▸ **DATA IN THIS EXERCISE**:
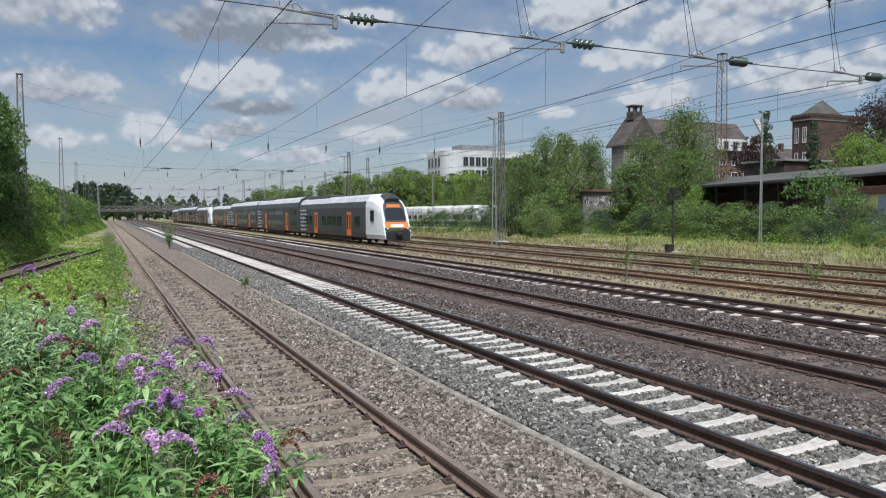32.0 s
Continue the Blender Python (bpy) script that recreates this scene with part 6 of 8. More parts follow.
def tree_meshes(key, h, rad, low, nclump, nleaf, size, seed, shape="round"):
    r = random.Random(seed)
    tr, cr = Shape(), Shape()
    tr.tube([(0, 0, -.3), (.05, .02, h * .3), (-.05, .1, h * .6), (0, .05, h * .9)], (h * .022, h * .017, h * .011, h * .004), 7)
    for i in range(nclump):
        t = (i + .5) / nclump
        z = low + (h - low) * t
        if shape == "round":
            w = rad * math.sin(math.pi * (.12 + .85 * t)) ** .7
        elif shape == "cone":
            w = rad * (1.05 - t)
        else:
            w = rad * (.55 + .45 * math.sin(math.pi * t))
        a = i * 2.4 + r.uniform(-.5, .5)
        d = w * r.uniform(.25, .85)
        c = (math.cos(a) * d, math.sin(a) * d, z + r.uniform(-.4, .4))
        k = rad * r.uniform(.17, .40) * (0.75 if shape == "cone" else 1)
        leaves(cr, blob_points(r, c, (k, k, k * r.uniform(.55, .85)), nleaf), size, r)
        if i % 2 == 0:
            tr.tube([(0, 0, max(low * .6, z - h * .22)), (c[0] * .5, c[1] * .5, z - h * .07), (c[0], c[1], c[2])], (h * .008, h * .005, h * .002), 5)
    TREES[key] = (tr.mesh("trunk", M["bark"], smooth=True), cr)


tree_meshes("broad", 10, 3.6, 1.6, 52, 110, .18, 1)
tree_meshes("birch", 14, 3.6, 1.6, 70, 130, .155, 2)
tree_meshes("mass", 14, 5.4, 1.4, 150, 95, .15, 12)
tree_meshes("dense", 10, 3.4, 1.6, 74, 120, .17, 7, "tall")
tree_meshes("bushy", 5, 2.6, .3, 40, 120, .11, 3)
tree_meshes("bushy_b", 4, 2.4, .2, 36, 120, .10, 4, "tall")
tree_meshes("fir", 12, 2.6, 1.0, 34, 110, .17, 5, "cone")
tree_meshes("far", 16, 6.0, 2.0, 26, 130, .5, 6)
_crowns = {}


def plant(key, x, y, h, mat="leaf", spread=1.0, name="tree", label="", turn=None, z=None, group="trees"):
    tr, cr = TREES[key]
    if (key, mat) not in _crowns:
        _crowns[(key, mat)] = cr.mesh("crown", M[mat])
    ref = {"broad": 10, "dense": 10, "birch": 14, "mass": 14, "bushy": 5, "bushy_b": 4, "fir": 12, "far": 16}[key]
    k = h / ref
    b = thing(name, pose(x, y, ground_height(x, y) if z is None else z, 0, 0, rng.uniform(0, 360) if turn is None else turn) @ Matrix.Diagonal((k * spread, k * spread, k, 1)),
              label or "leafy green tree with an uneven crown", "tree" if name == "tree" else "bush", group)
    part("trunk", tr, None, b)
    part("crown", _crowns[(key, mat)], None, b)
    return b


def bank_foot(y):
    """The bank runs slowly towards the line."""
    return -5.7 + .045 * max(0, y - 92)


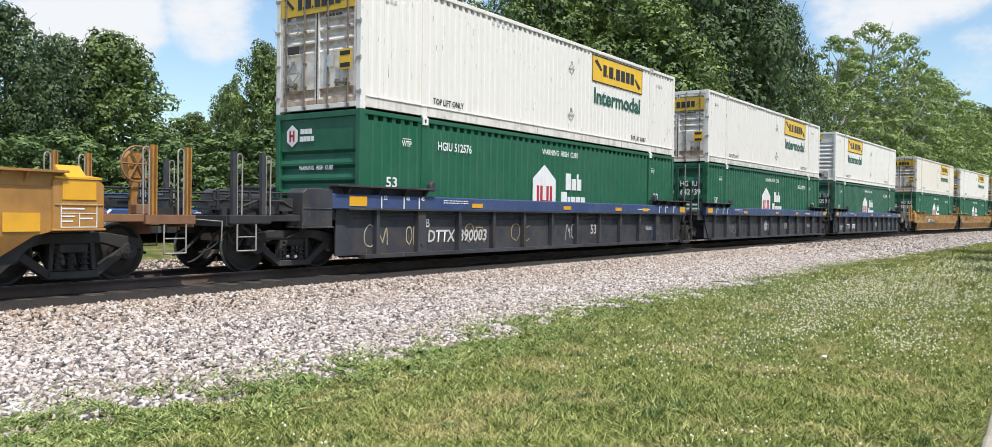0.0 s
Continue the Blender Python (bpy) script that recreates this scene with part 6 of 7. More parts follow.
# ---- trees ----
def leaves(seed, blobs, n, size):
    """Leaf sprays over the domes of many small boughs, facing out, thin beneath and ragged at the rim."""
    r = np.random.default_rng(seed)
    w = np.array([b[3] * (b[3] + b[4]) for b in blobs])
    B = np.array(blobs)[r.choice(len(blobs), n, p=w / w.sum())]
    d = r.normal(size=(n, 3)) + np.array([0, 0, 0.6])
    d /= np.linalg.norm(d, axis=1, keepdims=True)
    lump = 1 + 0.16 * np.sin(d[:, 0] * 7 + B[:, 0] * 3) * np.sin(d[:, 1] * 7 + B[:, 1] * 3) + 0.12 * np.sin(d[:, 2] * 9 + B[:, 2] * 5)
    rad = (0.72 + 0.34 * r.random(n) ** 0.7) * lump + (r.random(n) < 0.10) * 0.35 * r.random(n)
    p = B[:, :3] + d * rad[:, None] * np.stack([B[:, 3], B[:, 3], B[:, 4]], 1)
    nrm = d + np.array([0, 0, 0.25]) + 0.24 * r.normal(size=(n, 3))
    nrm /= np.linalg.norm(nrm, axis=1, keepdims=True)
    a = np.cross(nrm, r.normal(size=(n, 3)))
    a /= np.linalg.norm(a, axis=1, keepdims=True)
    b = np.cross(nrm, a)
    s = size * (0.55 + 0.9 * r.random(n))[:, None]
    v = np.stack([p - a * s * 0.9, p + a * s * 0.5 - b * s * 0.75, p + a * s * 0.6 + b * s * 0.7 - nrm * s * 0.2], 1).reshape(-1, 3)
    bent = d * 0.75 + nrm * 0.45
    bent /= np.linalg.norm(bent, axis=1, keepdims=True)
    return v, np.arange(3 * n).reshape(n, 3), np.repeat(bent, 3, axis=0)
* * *
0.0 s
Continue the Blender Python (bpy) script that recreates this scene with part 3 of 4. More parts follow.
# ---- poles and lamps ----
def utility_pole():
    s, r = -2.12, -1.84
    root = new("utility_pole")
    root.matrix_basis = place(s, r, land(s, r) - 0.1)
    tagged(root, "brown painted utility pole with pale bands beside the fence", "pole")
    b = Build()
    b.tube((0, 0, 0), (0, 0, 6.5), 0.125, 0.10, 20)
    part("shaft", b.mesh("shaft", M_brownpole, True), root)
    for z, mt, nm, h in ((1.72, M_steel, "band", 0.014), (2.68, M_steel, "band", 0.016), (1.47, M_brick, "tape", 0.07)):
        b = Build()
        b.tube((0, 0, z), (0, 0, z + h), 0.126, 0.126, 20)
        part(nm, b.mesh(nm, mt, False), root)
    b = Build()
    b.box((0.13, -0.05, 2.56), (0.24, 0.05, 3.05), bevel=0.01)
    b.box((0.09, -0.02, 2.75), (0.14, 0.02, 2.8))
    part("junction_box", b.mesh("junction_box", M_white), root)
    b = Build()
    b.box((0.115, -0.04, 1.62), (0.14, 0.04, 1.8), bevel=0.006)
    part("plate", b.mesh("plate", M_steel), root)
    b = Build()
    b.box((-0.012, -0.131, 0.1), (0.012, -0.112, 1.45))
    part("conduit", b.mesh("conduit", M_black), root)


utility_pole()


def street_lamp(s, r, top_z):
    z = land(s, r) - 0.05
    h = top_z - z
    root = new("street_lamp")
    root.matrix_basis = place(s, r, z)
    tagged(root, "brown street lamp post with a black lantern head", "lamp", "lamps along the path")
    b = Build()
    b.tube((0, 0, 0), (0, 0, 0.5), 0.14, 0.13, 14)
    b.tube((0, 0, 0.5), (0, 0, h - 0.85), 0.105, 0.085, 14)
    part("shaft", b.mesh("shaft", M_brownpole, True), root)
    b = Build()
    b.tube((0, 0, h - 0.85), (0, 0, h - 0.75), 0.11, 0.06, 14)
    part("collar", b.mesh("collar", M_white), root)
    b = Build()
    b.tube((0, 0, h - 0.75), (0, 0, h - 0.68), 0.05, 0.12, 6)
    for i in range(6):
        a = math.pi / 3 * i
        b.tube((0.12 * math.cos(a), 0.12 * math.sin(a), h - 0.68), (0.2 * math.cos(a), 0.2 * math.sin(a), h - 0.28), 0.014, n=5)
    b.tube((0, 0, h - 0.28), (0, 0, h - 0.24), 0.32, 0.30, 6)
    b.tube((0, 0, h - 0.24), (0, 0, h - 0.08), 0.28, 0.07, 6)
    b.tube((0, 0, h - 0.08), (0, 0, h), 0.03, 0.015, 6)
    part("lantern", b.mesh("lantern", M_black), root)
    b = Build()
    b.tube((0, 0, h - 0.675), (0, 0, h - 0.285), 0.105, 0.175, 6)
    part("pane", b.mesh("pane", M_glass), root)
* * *
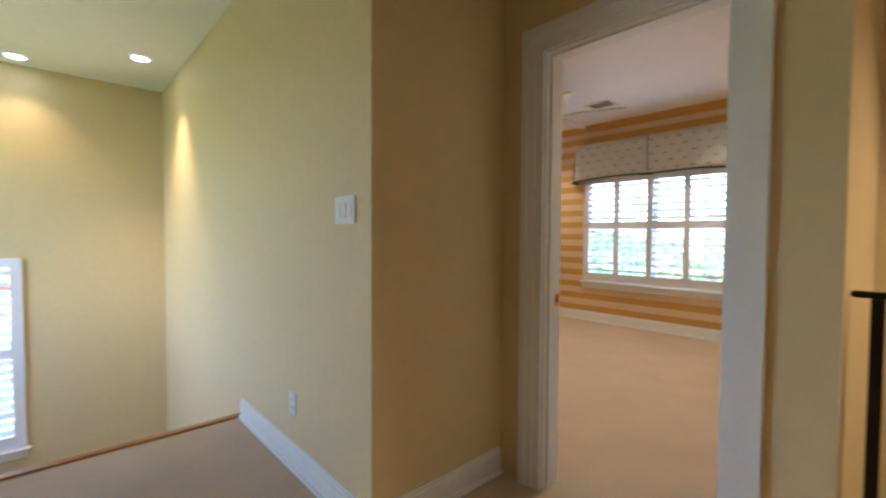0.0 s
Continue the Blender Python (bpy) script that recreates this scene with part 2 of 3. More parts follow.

▸ **GOAL OF THE EXERCISE**: Pull out all lines from the entries above that include the word "scene".

▸ **CORRECT ANSWER**:
Continue the Blender Python (bpy) script that recreates this scene with part 6 of 8. More parts follow.
Continue the Blender Python (bpy) script that recreates this scene with part 6 of 7. More parts follow.
Continue the Blender Python (bpy) script that recreates this scene with part 3 of 4. More parts follow.
Continue the Blender Python (bpy) script that recreates this scene with part 2 of 3. More parts follow.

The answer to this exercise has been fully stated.